Here are five things which will lead to increased self awareness:

  1. Become aware and mindful of how you are feeling in the moment.
  2. Try naming these emotions and feelings.
  3. Notice when your feelings and mood change – say if you find yourself getting upset or excited.
  4. Ask yourself why this might be the case.
  5. Become conscious of the impact of your feelings and emotions on your thoughts and consequent behaviour.

The role of feedback

Being open to feedback and reflecting on our experiences are two other significant ways of increasing our self-awareness. Our so-called failures can also provide fertile ground for increased self-awareness and learning.

In business settings, self-awareness can be fast-tracked through the management and leadership development courses and executive coaching. A key component to any learning and development programme is self-assessment along with 360-degree feedback from one’s colleagues, direct reports, and manager.
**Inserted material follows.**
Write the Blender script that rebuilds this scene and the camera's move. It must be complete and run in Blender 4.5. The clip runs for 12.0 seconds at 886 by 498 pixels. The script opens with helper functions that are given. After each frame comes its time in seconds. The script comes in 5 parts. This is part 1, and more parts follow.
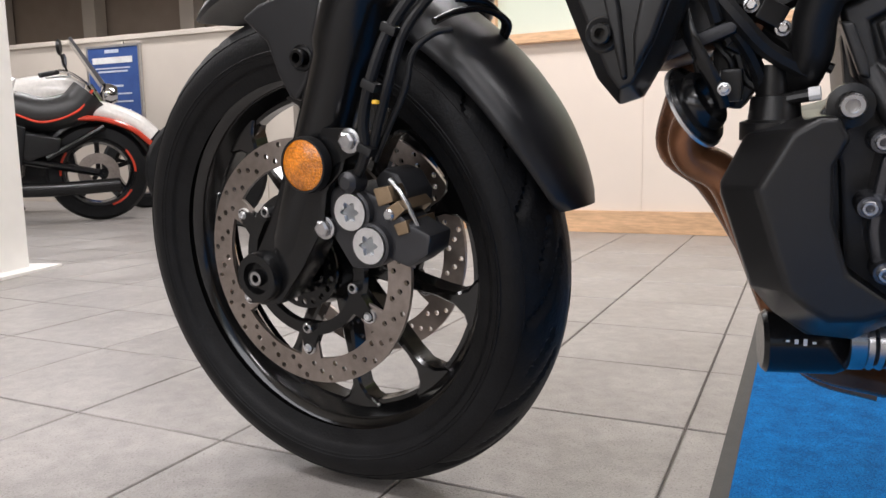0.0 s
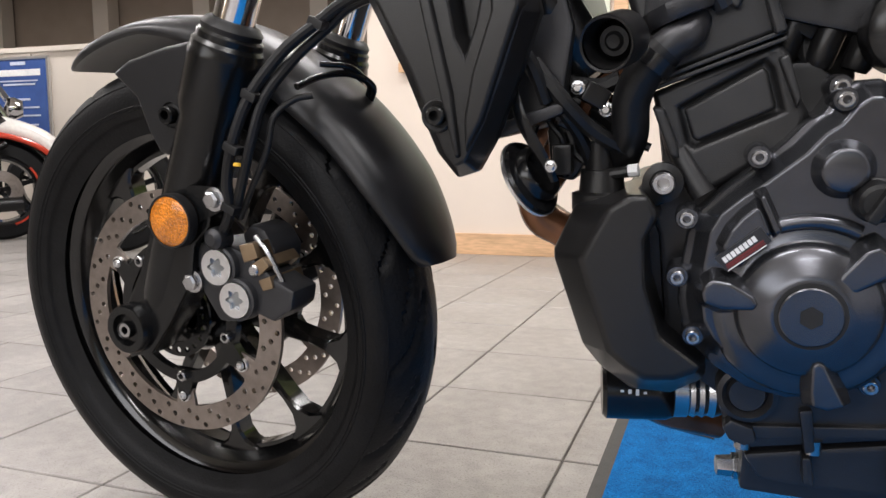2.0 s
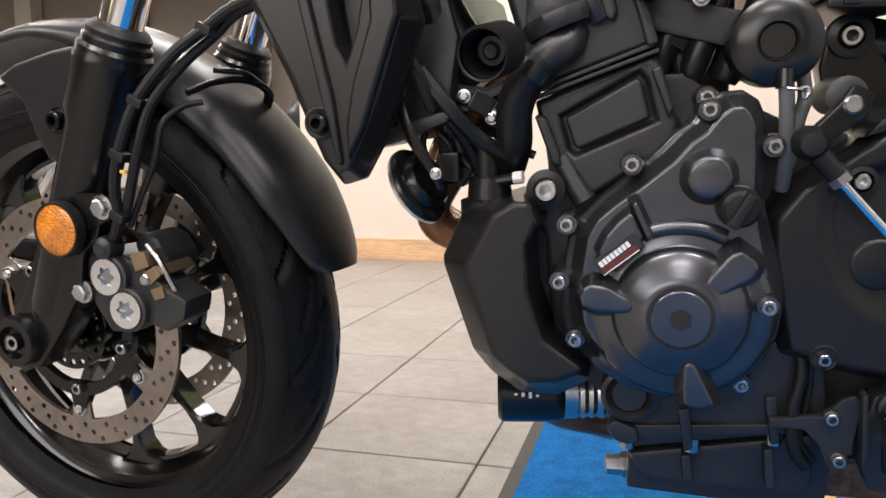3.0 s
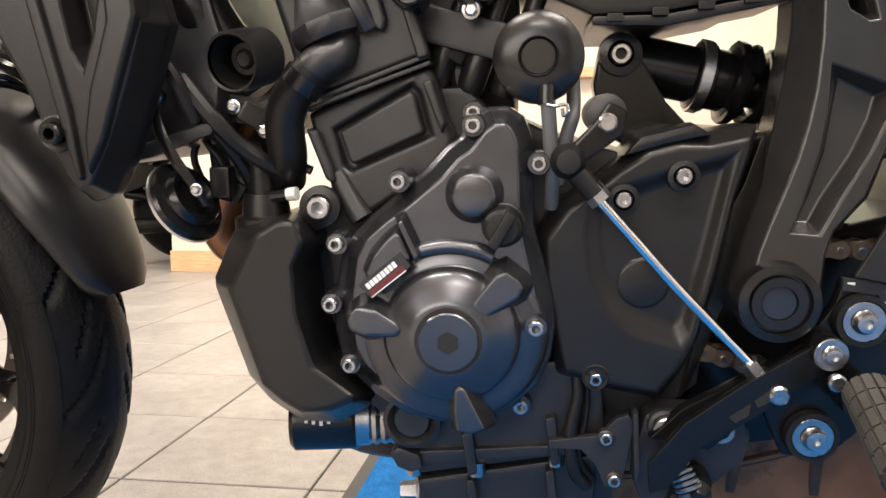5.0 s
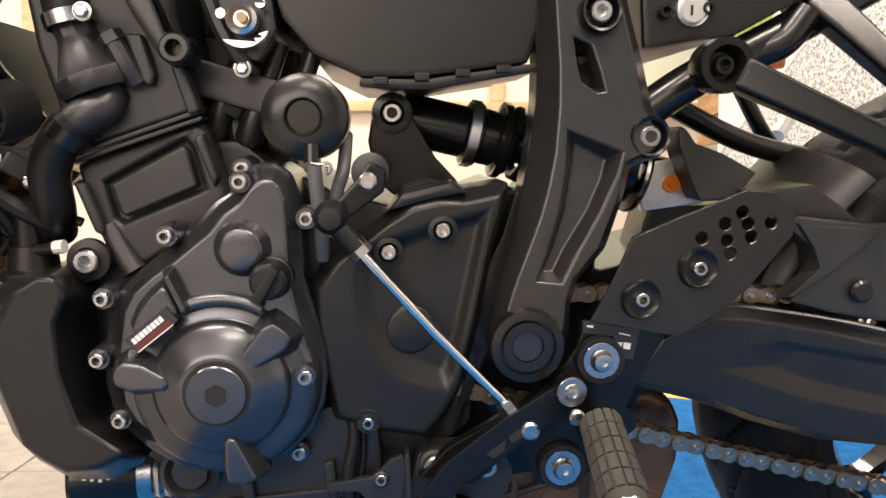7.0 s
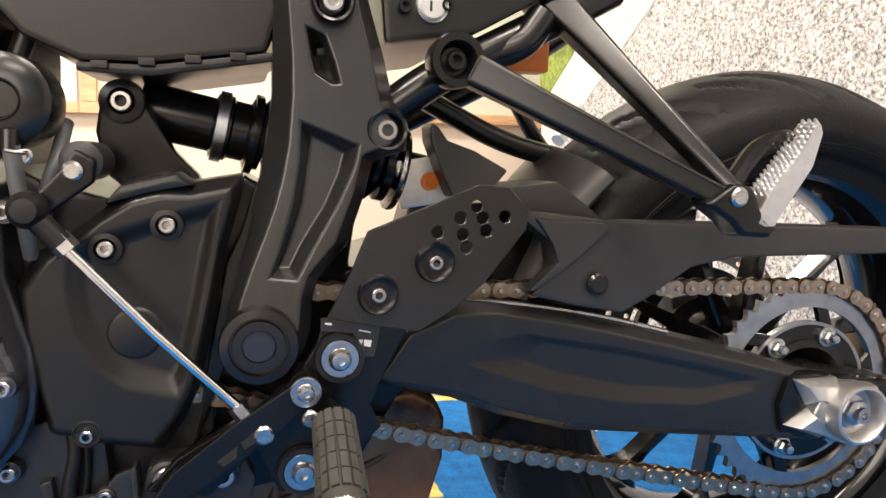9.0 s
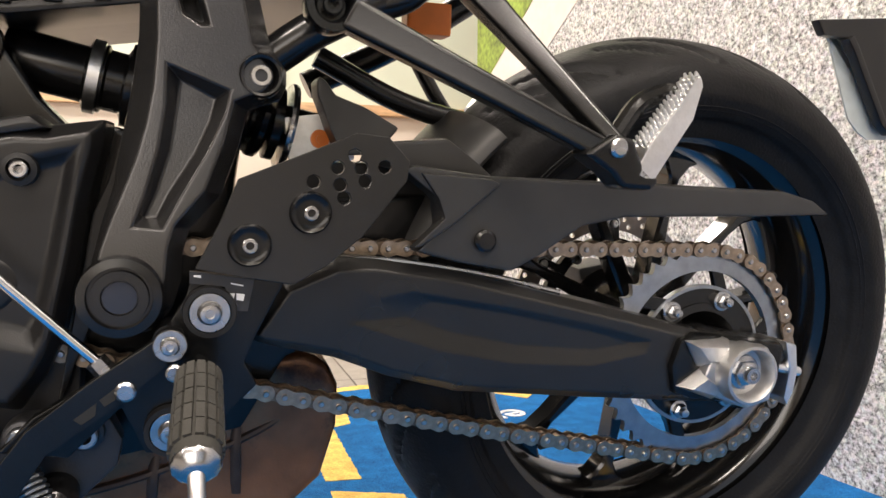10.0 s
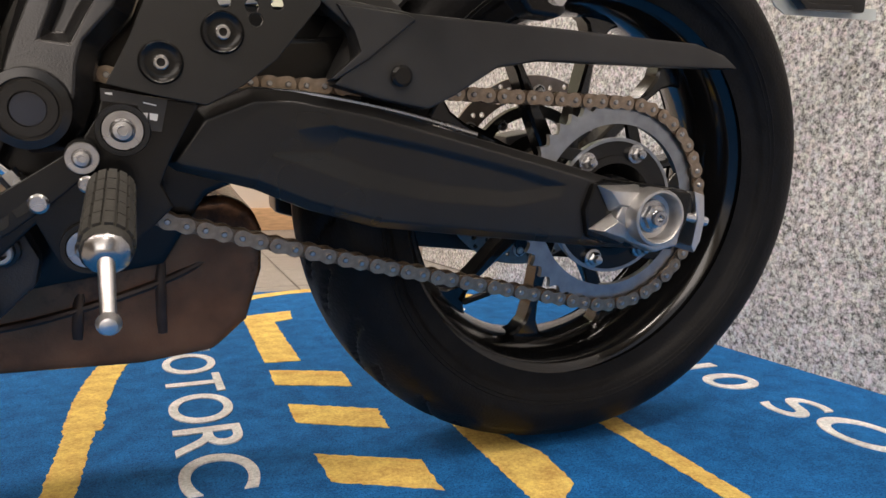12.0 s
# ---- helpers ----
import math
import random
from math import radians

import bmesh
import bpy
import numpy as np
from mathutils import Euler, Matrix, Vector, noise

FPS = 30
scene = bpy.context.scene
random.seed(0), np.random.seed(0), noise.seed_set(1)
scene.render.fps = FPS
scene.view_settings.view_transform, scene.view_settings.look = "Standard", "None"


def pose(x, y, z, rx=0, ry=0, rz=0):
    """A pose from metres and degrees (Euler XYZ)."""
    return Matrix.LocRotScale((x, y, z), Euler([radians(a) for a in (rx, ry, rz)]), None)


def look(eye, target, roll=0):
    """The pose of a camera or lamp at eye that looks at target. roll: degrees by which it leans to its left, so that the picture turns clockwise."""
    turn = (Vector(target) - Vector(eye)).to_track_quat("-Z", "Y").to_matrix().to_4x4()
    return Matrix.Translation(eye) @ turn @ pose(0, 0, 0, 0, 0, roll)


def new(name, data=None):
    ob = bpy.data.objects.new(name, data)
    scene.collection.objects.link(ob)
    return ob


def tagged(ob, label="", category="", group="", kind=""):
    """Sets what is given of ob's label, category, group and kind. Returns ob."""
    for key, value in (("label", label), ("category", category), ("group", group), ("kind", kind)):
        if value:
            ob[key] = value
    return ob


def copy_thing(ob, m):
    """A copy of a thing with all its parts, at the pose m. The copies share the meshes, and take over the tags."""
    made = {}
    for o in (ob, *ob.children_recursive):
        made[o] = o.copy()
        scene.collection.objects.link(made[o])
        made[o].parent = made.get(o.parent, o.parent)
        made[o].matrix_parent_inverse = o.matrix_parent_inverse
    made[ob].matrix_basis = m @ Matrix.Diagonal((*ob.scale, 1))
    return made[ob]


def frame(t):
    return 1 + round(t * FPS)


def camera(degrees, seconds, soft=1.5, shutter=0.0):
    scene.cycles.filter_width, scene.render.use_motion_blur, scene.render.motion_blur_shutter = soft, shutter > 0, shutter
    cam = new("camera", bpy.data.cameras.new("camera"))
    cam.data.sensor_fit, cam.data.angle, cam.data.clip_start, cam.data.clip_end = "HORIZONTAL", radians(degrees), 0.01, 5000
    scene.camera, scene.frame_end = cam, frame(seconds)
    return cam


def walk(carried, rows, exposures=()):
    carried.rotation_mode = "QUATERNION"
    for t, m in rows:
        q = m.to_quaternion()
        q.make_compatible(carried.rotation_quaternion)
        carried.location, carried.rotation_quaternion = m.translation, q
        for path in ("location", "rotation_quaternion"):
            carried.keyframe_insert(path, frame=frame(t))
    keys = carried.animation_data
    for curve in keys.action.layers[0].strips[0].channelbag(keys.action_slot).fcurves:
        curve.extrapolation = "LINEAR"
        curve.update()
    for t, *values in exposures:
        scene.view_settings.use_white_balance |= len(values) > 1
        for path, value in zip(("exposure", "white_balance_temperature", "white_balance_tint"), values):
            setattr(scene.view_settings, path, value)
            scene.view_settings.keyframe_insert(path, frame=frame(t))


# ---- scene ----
cam = camera(61.3, 12.0)
ROWS = [
    (0.0, (0.133, 0.105, 0.424), (-0.570, 1.959, 0.162), -1.1),
    (0.5, (0.149, 0.095, 0.438), (-0.533, 1.958, 0.186), -1.0),
    (1.0, (0.164, 0.094, 0.449), (-0.473, 1.974, 0.204), -0.8),
    (1.5, (0.183, 0.098, 0.461), (-0.393, 1.999, 0.227), -0.6),
    (2.0, (0.205, 0.098, 0.467), (-0.316, 2.016, 0.243), -0.4),
    (2.5, (0.226, 0.099, 0.468), (-0.220, 2.037, 0.252), -0.4),
    (3.0, (0.250, 0.105, 0.468), (-0.120, 2.059, 0.258), -0.4),
    (3.5, (0.278, 0.105, 0.469), (-0.024, 2.071, 0.265), -0.3),
    (5.5, (0.365, 0.158, 0.476), (0.341, 2.150, 0.306), 0.0),
    (6.0, (0.384, 0.143, 0.489), (0.442, 2.137, 0.339), 0.1),
    (6.5, (0.397, 0.130, 0.494), (0.556, 2.120, 0.364), 0.0),
    (7.0, (0.414, 0.124, 0.493), (0.683, 2.103, 0.379), -0.0),
    (7.5, (0.435, 0.120, 0.493), (0.802, 2.084, 0.395), -0.1),
    (9.5, (0.541, 0.120, 0.464), (1.238, 1.992, 0.384), 0.1),
    (10.0, (0.569, 0.114, 0.441), (1.318, 1.967, 0.362), 0.2),
    (10.5, (0.581, 0.105, 0.412), (1.371, 1.940, 0.327), 0.1),
    (11.0, (0.590, 0.093, 0.385), (1.406, 1.914, 0.248), 0.1),
    (11.5, (0.591, 0.081, 0.363), (1.426, 1.887, 0.164), 0.3),
    (12.0, (0.589, 0.077, 0.353), (1.443, 1.870, 0.112), 0.3),
]
EXPOSURES = [(0.0, -0.27, 6100, 13), (2.0, -0.20, 6200, 12), (3.5, 0.08, 6600, 13), (5.5, 0.48, 7200, 13), (6.5, 0.62, 7400, 13), (7.0, 0.36, 7400, 14), (7.5, 0.38, 7300, 13), (9.5, 0.34, 7300, 13), (10.5, -0.16, 6900, 14), (12.0, -0.42, 7200, 15)]
walk(cam, [(t, look(eye, target, roll)) for t, eye, target, roll in ROWS], EXPOSURES)

# ---- light ----
world = bpy.data.worlds.new("world")
scene.world = world
world.use_nodes = True
wn = world.node_tree.nodes
sky = wn.new("ShaderNodeTexSky")
sky.sky_type, sky.sun_disc = "NISHITA", False
sky.sun_elevation, sky.sun_rotation = radians(35), radians(200)
world.node_tree.links.new(sky.outputs[0], wn["Background"].inputs[0])
wn["Background"].inputs[1].default_value = 0.08


def area(name, m, sx, sy, watts, colour):
    d = bpy.data.lights.new(name, "AREA")
    d.shape, d.size, d.size_y, d.energy, d.color = "RECTANGLE", sx, sy, watts, colour
    ob = new(name, d)
    ob.matrix_world = m
    return ob


# shop window behind the walk lets daylight in, ceiling panels give warm light
area("window_daylight", pose(-2.3, -3.9, 1.6, 90, 0, 0), 4.4, 1.6, 92, (1.0, 0.955, 0.91))
LAMPS = [(-2.6, 0.2), (-0.6, -0.5), (1.2, -0.5), (0.3, -2.2), (-2.6, 2.4), (-0.6, 2.4), (1.0, 2.6), (-5.2, 2.4), (-5.2, 5.0), (-8.0, 4.0), (-2.8, 5.0)]
for lx, ly in LAMPS:
    area("ceiling_lamp", pose(lx, ly, 2.70), 1.1, 0.24, 47, (1.0, 0.95, 0.90))


# ---- materials ----
def node(nt, kind, **values):
    n = nt.nodes.new(kind)
    for key, v in values.items():
        n.inputs[key.replace("_", " ")].default_value = v
    return n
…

In some instances, suppliers and customers can also be part of this process.

When it comes to feedback, there are broadly four windows to self and other awareness: (Joharis window)

  1. What we know about ourselves and others do too
  2. What we know about ourselves but others don’t
  3. What we don’t know about ourselves and others don’t as well
  4. What others know about us but we don’t

Feedback and leadership effectiveness

In the fourth category, feedback, if listened to and taken on board, can significantly impact one’s management or leadership style. If you are getting feedback about some aspect of your leadership style that you may have filtered out, than now is the time to take notice. Changing your thinking and behavior may take some time and commitment, but the rewards will be well worth it.

The results in the form of greater productivity, improved team and business relationships and positive feedback from those in your immediate environment can be not only rewarding but also humbling.

This was the case of a senior manager I was coaching who had been branded as someone with a confrontational and aggressive style. Though initially questioning ( of course!) the results of his feedback, he was able to take this feedback on board as he realized that his attitude and behaviour were not serving him at all (not to mention others!).

Over a period of twelve months involving conscious awareness of his mindset and behaviour, reflection and feedback, he changed his leadership style to a much more constructive one. However, the biggest win was that he managed to sidestep career derailment at a critical time in his career.

Three steps to increase your leadership effectiveness:

  1. Ask for feedback.
    You may wish to ask 5-6 people for a key strength and one thing you could do better to achieve your specified goals.
  2. Listen to this feedback.
    No, I mean, really listen! More often than not, there will be a theme from your feedback providers. Listen with an open mind and open heart.
  3. Take action
    Decide what one thing you are going to focus on and enjoy growing in your awareness and wisdom.